Internal analysis shown to Labour staff shows that their calculator has reached 7.1 million people on Facebook and been seen 90 per cent of the time in tax-related Google searches in target seats. The site has also been advertised on Tory websites such as ConservativeHome. For voters not familiar with fiscal drag, Labour is promoting videos by Martin Lewis, the popular money saving expert, explaining that it is a tax rise by another name.

Despite its attacks on the Tories regarding tax, Labour has not promised to unfreeze the thresholds. What’s more, confusion over Labour’s flagship policy of £28 billion in green investment means the party is vulnerable to accusations of economic irresponsibility. The history of Labour governments suggest they will find it harder than the Tories to hold a difficult line on public spending or industrial pay disputes. Under such pressure, will Reeves be able to convince voters that a Labour government would keep the tax burden as it is?

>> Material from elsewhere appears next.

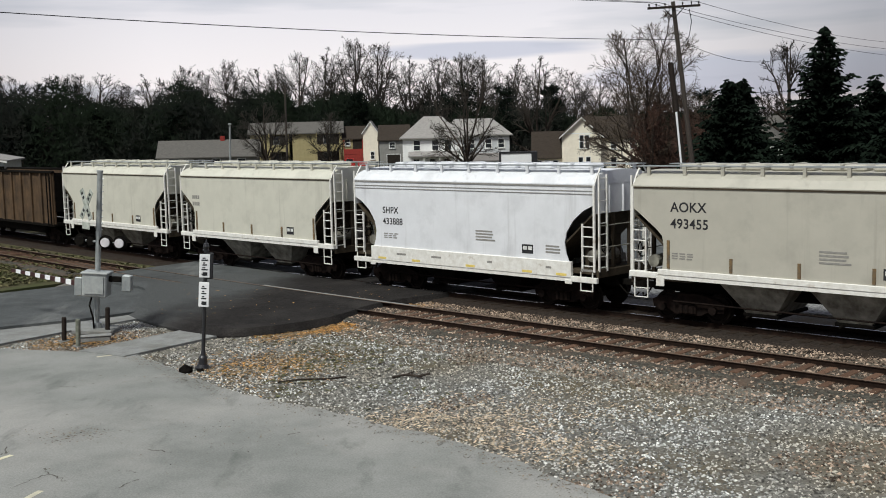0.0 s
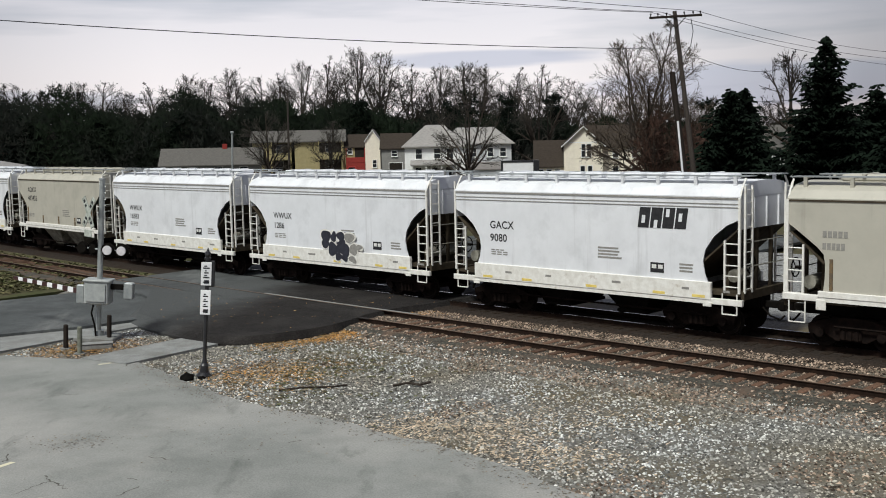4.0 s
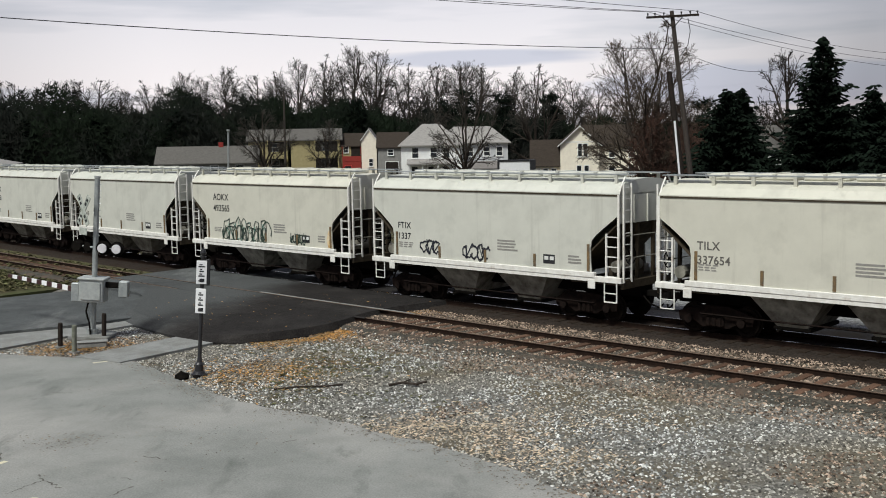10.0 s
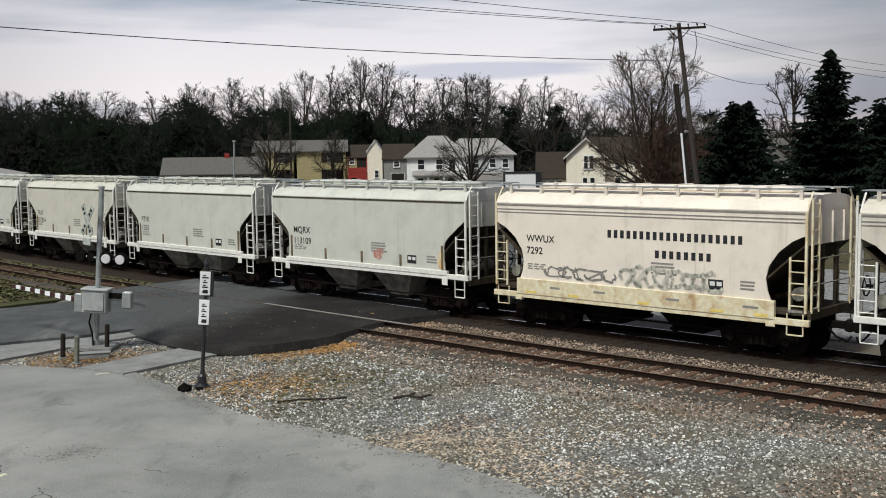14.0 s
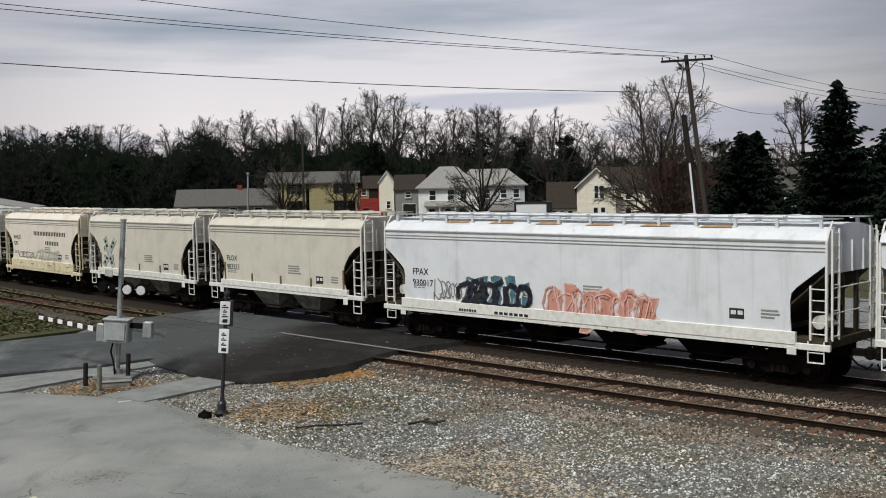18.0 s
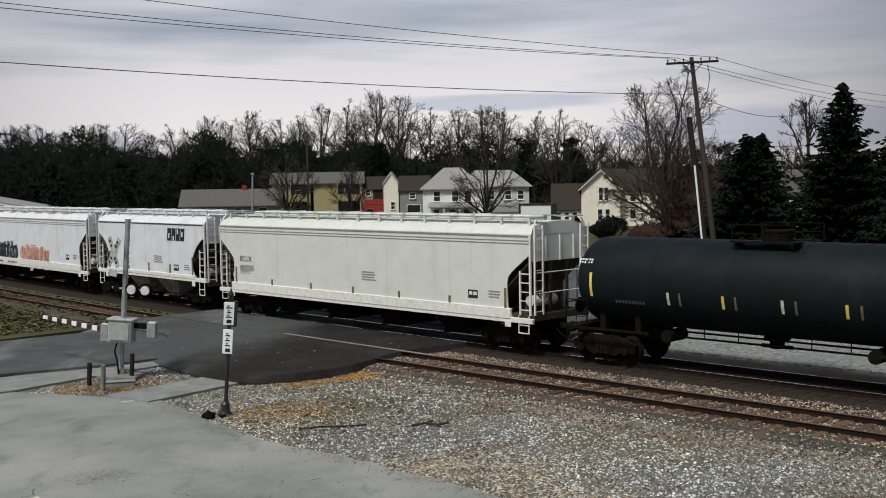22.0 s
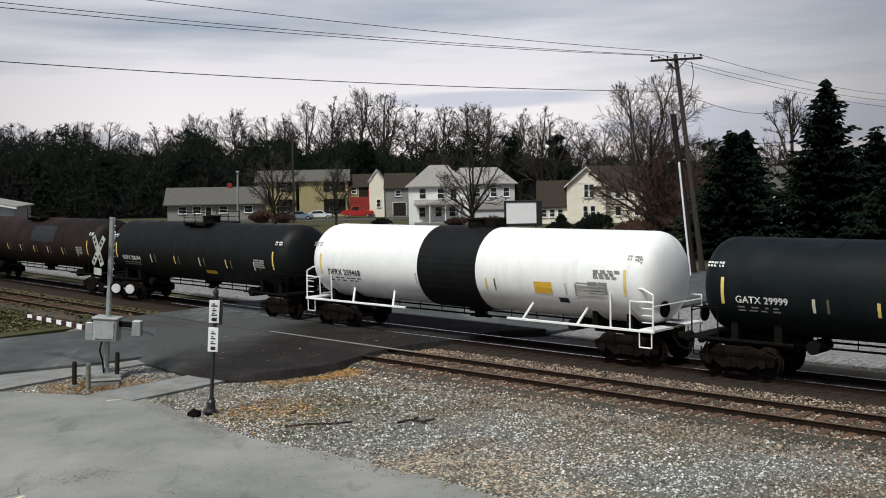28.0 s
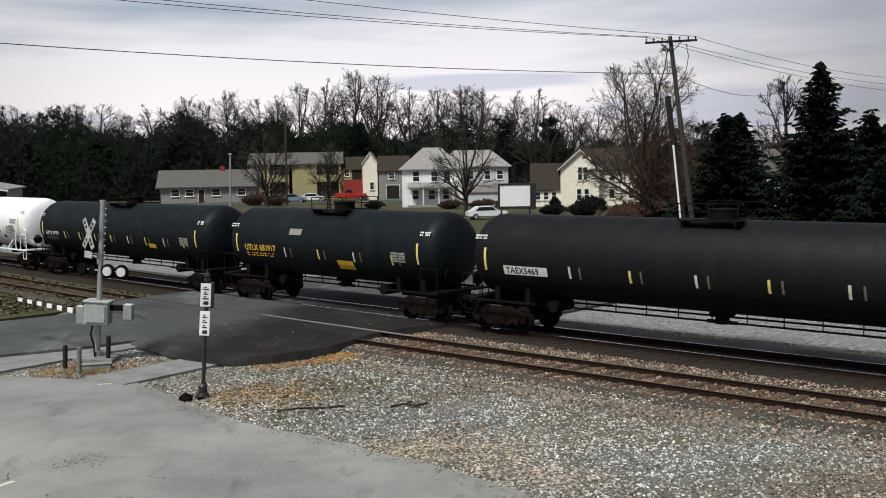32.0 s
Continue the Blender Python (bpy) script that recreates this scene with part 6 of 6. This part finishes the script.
def spruce(x, y, height, radius, seed, label):
    t_ = thing("spruce_tree", label, "spruce", pose(x, y, -0.45))
    m = Mesh()
    m.rod((0, 0, 0), (0, 0, height * 0.97), 0.24, 8, 0.02)
    part("trunk", m, BARK, t_)
    part("crown", spruce_mesh(seed, height, radius, taper=0.84 if height > 12 else 0.80), NEEDLE, t_)


spruce(28.7, 80.0, 13.2, 4.5, 1, "tall dark spruce with a pointed top")
spruce(22.3, 82.0, 9.5, 4.1, 2, "dark spruce beside the taller one")
spruce(24.5, 86.0, 9.7, 3.7, 3, "dark spruce behind its neighbours")
spruce(34.2, 84.0, 9.6, 5.2, 4, "broad dark spruce at the row's end")
spruce(31.8, 74.5, 6.6, 4.0, 5, "low spreading spruce with drooping boughs")
spruce(38.0, 90.0, 9.0, 3.6, 6, "dark spruce in the row behind the tracks")


def pine(x, y, hgt, r, seed):
    """A dark pine: bare lower trunk, clumped needle crown with an uneven outline."""
    rr = np.random.RandomState(seed)
    t_ = thing("pine_tree", "dark pine with clumped crown among the bare woods", "pine", pose(x, y, rise(x, y) - 0.1), "distant pines")
    m = Mesh()
    m.rod((0, 0, 0), (0, 0, hgt * 0.93), 0.24, 7, 0.05)
    part("trunk", m, BARK, t_)
    V = []
    for k in range(26):
        u = rr.rand()
        z = hgt * (0.25 + 0.70 * u)
        a = rr.uniform(0, 6.283)
        q = r * (0.25 + 0.85 * (1 - u) ** 0.6) * rr.uniform(0.3, 1.0)
        c_ = np.array([q * math.cos(a), q * math.sin(a), z])
        n_ = 90
        p = c_ + rr.randn(n_, 3) * np.array([0.62, 0.62, 0.36])
        tri = p[:, None, :] + rr.randn(n_, 3, 3) * 0.20
        V.append(tri.reshape(-1, 3))
    V = np.concatenate(V)
    me = bpy.data.meshes.new("crown")
    me.from_pydata(V.tolist(), [], np.arange(len(V)).reshape(-1, 3).tolist())
    part("crown", me, NEEDLE, t_)


for k_, (x, y, hgt, r) in enumerate(((-14.3, 205, 14.8, 3.0), (2.7, 206, 14.4, 2.8), (6.8, 207, 16.4, 3.4), (13.9, 205, 15.4, 2.8), (22.4, 206, 15.0, 2.4), (-48.3, 206, 12.2, 3.2), (-64.1, 208, 12.8, 3.6),
                                     (-34.5, 206, 11.8, 2.8), (-78.0, 207, 13.0, 3.2), (50.0, 200, 13.0, 3.4))):
    pine(x, y, hgt, r, 60 + k_)


def shrub(x, y, w, hgt, mat, label, seed):
    rr = random.Random(seed)
    m = Mesh()
    for k in range(420):
        a, b = rr.uniform(0, 6.283), rr.uniform(0, 1)
        r_ = math.sqrt(b)
        px, py = w * r_ * math.cos(a), w * 0.6 * r_ * math.sin(a)
        top = hgt * (1 - 0.5 * b) * rr.uniform(0.7, 1.05)
        m.add([(px * 0.5, py * 0.5, 0), (px + 0.05, py, top), (px - 0.10, py + 0.05, top * 0.8), (px + rr.gauss(0, 0.15), py, top * rr.uniform(0.6, 1.1))], [(0, 1, 2), (1, 2, 3)])
    tagged(part("shrub", m, mat, None, m=pose(x, y, -0.42)), label, "shrub")


shrub(-27.5, 170.0, 2.6, 2.2, TWIG_RED, "brown bare shrub beside the ranch house", 1)
shrub(-24.0, 168.0, 1.8, 1.6, TWIG_RED, "brown bare shrub at the lawn's edge", 2)
shrub(21.9, 143.0, 1.25, 1.35, NEEDLE, "clipped dark evergreen shrub by the cream house", 3)
shrub(16.4, 144.5, 0.75, 1.4, NEEDLE, "small dark evergreen shrub by the cream house", 4)
shrub(2.6, 146.0, 2.0, 1.3, TWIG_RED, "russet hedge before the white house porch", 5)
for k_, (x, y, w, hh_) in enumerate(((17.0, 118, 2.2, 2.4), (20.5, 112, 2.4, 2.0), (24.0, 115, 2.6, 2.8), (27.0, 120, 2.4, 2.6), (14.0, 124, 1.8, 1.4), (18.8, 106, 1.8, 1.8), (-8.0, 150, 1.5, 1.2))):
    shrub(x, y, w, hh_, TWIG_RED if k_ % 2 else TWIG_DARK, "tangled bare brush at the lawn's edge", 30 + k_)
shrub(7.0, 144.0, 2.4, 1.4, TWIG_RED, "russet shrub beside the white house", 6)


# ------------------------------------------------------------------ the train moves
def motions():
    times = [float(t) for t in range(33)]
    for car, mid, length in TRAIN:
        reach = length * 0.32
        rows = []
        for t in times:
            s = mid - run(t)
            ax, ay = rail_at(s - reach)
            bx, by = rail_at(s + reach)
            rows.append((t, pose((ax + bx) / 2, (ay + by) / 2, 0, 0, 0, math.degrees(math.atan2(by - ay, bx - ax)))))
        walk(car, rows)


motions()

For now, it’s not clear whether that matters. For all the examples of tax cuts helping incumbents win elections, Reeves is learning the lessons of 1997, when the government’s strategy failed. Ken Clarke’s tax cuts were undermined by the introduction of VAT on fuel. Blair and Brown also had a good attack line which they used repeatedly: 22 Tory tax rises since 1992. For as long as the tax burden remains higher than it was in 2019, it’s all too easy for Starmer and Reeves to make a similar argument.